(Animation scripts)

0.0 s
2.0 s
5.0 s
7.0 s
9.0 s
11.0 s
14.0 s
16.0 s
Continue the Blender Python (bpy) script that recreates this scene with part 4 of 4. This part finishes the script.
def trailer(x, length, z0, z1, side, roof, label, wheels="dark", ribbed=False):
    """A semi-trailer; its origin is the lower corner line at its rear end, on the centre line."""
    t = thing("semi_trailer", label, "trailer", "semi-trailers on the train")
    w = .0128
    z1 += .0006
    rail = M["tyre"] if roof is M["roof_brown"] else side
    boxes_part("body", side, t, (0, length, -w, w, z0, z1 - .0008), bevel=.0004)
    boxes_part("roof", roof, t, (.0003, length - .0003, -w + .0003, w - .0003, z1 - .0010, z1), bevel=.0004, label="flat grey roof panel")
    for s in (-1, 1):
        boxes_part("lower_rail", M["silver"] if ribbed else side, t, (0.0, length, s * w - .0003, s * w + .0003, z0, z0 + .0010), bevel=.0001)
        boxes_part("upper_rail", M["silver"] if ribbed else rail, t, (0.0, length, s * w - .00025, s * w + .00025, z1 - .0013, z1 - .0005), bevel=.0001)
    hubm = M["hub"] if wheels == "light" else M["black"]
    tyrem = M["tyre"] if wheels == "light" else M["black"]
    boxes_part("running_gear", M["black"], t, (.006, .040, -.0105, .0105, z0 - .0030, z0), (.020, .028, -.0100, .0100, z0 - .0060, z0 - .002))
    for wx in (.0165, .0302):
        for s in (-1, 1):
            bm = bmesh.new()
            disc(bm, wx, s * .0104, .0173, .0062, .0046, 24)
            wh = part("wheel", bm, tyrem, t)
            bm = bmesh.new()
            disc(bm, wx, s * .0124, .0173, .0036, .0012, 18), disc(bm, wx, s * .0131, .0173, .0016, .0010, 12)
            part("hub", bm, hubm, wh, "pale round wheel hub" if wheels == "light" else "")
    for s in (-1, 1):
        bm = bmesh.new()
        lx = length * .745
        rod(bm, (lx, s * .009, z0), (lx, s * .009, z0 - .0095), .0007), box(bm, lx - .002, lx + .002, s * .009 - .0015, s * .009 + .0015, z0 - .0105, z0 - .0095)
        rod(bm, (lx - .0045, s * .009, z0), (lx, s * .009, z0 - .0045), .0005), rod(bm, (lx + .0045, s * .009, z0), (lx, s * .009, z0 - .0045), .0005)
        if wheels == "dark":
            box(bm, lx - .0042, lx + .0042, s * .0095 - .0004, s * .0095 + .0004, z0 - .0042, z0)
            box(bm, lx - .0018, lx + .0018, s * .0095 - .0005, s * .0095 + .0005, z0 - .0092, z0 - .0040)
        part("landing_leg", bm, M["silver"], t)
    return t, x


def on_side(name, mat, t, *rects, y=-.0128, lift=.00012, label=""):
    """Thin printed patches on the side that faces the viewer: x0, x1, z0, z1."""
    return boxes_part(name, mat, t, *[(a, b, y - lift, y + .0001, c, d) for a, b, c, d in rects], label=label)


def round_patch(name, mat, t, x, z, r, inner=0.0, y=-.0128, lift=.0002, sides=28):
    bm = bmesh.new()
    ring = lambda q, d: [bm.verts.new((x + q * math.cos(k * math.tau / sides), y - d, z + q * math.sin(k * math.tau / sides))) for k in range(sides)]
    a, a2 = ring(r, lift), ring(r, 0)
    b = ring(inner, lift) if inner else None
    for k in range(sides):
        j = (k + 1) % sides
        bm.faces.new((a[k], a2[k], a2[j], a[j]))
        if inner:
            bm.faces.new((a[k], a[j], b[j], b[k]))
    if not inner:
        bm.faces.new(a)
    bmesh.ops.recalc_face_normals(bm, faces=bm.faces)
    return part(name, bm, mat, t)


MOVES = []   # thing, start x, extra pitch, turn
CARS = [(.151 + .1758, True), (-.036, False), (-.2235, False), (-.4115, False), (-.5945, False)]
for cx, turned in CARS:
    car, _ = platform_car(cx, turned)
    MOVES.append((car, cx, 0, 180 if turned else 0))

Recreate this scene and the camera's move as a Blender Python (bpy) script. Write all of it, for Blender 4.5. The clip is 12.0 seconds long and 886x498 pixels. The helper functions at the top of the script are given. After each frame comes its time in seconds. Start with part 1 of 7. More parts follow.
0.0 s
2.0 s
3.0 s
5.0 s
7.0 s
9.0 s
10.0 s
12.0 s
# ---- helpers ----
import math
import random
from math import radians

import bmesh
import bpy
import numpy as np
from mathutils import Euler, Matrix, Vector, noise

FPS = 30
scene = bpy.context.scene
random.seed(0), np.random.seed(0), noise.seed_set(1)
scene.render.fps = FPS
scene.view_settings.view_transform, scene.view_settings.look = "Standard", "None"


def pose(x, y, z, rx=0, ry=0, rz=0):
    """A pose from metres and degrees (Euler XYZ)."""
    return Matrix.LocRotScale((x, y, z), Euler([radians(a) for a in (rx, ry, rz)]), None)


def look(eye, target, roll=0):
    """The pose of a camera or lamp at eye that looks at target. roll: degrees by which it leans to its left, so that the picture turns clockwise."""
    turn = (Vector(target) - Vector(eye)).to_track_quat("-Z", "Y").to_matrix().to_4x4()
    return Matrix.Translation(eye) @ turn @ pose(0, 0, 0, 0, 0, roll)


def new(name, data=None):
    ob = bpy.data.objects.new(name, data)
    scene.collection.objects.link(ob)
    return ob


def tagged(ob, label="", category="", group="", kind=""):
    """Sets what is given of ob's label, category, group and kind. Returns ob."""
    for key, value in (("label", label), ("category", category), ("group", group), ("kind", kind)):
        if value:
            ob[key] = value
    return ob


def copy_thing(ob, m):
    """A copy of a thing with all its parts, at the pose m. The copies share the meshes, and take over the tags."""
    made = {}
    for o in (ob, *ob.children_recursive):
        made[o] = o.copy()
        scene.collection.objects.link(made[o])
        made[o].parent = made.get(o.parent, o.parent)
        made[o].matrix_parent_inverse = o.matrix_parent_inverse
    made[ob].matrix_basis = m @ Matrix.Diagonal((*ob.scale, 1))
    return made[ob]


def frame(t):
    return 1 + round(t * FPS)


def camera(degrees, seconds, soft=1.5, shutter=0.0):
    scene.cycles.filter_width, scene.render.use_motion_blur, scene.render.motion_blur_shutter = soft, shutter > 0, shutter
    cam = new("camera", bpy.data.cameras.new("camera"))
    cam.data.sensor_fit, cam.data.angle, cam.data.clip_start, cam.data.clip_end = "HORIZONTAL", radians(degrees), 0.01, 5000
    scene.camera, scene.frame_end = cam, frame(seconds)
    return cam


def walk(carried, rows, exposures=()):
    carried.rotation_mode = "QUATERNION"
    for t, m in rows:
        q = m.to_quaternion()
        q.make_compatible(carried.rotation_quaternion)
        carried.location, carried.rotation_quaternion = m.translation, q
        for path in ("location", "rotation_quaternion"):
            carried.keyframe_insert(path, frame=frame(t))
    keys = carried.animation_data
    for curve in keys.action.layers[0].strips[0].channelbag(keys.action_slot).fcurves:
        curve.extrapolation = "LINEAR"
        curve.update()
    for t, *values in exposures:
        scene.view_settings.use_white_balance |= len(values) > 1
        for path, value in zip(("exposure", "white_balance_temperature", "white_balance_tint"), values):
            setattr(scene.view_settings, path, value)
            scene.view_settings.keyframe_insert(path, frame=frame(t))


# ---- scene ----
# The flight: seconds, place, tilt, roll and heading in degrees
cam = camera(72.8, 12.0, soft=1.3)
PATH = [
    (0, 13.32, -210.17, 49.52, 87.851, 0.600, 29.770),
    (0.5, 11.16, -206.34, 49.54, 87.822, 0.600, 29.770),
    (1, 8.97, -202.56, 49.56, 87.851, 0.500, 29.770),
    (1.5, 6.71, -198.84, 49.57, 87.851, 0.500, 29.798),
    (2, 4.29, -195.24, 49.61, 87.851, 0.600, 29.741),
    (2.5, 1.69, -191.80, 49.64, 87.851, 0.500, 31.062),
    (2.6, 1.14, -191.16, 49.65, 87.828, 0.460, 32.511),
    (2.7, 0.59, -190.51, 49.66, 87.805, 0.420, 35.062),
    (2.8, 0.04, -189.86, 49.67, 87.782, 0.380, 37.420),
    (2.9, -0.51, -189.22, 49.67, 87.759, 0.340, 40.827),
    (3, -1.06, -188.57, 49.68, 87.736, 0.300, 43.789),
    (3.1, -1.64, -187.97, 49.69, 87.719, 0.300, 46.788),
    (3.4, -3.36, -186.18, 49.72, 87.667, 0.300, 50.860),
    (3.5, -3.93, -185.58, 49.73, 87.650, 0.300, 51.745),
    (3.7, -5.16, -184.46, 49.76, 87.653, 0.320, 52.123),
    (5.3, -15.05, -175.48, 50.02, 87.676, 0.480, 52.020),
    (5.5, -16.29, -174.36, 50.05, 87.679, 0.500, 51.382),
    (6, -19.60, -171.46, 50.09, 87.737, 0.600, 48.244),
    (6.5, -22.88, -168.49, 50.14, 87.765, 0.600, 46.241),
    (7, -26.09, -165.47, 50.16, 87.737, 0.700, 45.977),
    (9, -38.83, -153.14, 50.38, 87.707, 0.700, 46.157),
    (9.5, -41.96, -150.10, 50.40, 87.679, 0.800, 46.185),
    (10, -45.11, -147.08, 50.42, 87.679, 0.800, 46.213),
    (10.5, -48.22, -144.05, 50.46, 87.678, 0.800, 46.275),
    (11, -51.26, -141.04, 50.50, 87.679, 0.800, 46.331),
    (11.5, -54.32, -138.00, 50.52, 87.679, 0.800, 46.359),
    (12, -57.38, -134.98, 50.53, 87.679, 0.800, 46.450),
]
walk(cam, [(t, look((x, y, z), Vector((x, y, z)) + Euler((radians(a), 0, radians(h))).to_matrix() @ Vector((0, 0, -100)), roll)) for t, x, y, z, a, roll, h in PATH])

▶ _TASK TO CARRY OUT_
Start at the line with "scene.view_settings.use_white_balance |= len(values)", stop at the line with "scene.view_settings.keyframe_insert(path, frame=frame(t))", and return every line in that stretch exactly, those two included.

▶ _CORRECT OUTPUT_
        scene.view_settings.use_white_balance |= len(values) > 1
        for path, value in zip(("exposure", "white_balance_temperature", "white_balance_tint"), values):
            setattr(scene.view_settings, path, value)
            scene.view_settings.keyframe_insert(path, frame=frame(t))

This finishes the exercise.